To be done: Determine the number of lines containing the word "Blender", and state that figure alone.

Entries:
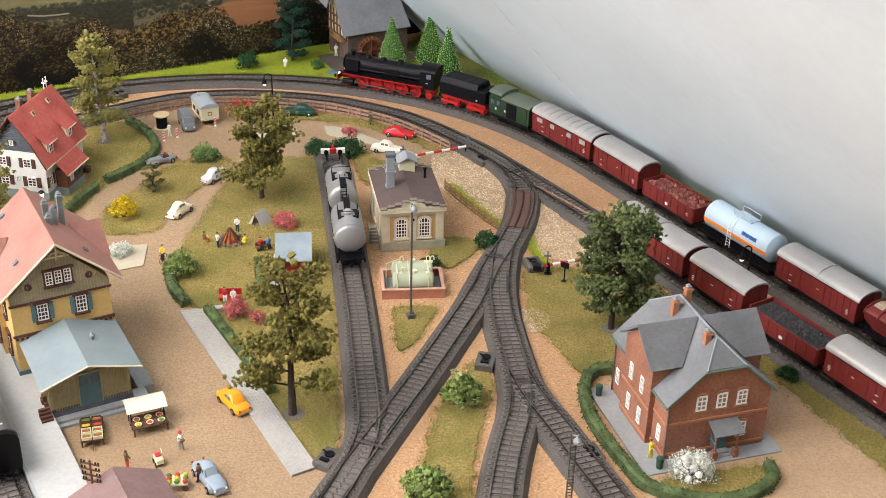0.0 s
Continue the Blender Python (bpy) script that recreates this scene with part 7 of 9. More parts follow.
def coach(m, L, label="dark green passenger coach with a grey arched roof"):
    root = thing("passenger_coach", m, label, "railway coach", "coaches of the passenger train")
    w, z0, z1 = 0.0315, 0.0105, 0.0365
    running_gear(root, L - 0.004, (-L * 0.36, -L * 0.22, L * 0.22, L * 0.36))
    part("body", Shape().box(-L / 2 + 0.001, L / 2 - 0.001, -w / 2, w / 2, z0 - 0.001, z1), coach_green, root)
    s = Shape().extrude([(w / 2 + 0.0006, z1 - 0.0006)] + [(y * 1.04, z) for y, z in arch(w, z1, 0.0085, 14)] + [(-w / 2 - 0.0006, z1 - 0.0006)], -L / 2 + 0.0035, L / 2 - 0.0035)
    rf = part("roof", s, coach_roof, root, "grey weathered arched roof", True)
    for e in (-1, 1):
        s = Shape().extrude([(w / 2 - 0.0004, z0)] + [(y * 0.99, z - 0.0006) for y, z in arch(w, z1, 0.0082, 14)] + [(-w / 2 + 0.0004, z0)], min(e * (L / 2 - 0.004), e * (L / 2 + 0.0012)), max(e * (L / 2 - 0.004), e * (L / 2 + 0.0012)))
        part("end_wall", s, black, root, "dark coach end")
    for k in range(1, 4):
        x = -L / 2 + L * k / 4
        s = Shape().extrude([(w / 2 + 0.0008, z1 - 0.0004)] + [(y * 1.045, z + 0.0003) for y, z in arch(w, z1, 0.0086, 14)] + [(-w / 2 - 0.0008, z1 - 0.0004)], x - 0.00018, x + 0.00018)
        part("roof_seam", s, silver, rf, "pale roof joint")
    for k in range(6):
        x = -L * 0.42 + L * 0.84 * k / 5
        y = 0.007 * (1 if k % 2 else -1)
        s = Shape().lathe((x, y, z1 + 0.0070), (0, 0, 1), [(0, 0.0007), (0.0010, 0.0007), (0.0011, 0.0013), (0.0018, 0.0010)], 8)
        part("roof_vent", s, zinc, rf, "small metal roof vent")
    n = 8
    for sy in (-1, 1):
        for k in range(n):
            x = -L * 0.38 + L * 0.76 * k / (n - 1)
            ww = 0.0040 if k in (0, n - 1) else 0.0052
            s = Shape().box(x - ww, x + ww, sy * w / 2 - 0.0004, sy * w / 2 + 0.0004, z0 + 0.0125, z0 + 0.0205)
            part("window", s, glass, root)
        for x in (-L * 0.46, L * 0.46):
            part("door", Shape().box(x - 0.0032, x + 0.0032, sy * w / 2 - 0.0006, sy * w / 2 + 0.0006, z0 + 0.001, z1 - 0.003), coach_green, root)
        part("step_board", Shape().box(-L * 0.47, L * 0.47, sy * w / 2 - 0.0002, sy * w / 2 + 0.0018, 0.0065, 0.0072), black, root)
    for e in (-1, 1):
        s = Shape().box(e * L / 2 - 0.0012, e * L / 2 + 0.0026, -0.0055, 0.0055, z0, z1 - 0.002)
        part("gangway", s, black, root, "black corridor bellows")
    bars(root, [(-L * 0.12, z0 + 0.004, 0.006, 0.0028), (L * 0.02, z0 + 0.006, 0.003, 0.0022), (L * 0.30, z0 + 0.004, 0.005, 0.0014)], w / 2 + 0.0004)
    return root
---
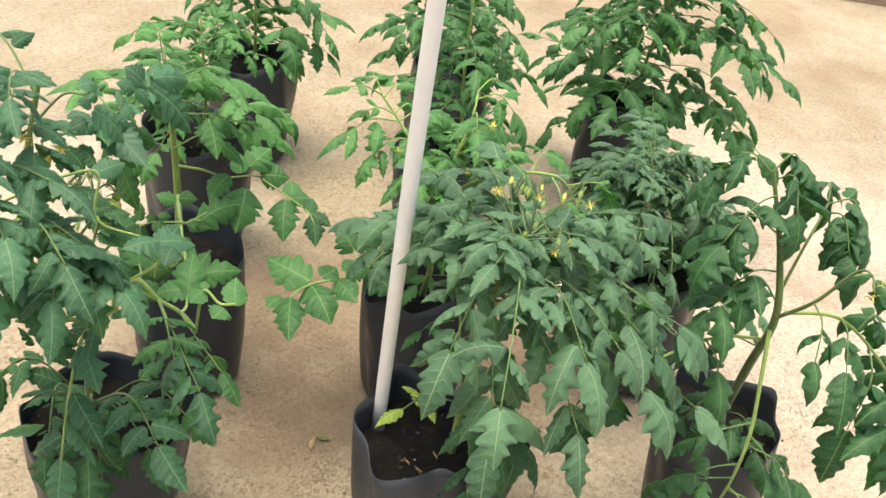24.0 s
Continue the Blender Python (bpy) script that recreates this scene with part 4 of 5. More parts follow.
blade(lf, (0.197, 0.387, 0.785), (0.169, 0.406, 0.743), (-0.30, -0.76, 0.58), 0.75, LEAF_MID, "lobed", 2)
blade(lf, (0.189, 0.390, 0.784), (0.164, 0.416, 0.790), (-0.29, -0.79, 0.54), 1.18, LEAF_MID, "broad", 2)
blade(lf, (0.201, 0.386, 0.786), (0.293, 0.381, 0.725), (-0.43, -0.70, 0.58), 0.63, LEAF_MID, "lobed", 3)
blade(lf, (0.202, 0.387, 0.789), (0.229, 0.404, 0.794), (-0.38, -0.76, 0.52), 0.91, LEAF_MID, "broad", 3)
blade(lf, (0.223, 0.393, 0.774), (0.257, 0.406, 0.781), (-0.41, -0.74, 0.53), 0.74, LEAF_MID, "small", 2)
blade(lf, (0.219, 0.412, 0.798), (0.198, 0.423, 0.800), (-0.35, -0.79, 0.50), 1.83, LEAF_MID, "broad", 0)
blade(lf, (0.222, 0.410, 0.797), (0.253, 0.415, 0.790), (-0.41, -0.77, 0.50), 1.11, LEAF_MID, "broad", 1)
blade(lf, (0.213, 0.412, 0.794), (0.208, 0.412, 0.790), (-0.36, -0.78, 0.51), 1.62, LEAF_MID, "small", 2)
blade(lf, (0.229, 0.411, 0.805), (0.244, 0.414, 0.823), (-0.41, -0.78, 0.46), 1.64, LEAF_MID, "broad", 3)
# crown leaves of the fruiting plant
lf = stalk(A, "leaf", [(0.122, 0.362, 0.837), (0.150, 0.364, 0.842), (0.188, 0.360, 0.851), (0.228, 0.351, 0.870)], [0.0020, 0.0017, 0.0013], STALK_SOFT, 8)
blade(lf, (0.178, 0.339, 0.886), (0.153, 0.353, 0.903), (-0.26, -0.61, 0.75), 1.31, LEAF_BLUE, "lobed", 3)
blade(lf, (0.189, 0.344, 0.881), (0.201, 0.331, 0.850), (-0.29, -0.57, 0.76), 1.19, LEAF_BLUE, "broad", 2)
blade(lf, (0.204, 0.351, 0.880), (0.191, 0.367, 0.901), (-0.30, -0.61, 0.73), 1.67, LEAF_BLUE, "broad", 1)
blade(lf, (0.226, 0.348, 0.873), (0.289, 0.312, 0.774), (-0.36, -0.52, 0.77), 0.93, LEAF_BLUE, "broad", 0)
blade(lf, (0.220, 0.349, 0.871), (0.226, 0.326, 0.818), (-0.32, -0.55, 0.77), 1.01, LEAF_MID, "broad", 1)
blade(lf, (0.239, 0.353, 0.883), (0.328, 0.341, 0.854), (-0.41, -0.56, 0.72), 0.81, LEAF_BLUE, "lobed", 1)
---
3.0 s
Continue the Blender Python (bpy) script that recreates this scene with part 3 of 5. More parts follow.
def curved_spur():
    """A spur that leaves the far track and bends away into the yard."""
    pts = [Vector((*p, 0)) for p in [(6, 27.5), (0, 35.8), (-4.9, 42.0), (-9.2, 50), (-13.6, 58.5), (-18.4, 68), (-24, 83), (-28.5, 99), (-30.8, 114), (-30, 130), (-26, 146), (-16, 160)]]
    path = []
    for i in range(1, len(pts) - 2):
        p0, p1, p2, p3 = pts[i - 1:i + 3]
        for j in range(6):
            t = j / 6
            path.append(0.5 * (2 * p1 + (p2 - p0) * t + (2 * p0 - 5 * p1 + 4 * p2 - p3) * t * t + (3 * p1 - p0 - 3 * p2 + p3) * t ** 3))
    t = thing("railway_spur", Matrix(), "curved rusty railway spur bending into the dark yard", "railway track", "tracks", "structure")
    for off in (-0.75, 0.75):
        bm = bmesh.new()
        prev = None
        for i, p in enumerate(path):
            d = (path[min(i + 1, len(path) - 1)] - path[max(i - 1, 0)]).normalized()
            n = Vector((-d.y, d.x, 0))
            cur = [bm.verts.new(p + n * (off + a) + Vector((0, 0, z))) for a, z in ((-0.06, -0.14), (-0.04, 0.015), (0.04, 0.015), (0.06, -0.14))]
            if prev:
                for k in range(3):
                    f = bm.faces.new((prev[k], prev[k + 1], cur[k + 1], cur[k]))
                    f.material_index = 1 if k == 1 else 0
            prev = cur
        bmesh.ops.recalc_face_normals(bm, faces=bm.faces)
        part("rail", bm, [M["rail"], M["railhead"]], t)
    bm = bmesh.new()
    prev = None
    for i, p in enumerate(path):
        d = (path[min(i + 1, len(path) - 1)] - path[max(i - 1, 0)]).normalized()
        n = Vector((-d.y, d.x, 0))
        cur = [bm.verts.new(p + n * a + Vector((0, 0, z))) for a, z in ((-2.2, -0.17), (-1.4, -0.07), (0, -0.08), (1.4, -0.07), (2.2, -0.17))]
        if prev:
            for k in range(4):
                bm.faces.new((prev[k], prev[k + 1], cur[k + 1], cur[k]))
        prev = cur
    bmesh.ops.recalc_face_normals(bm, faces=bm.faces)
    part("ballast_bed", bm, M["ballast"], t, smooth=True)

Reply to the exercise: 3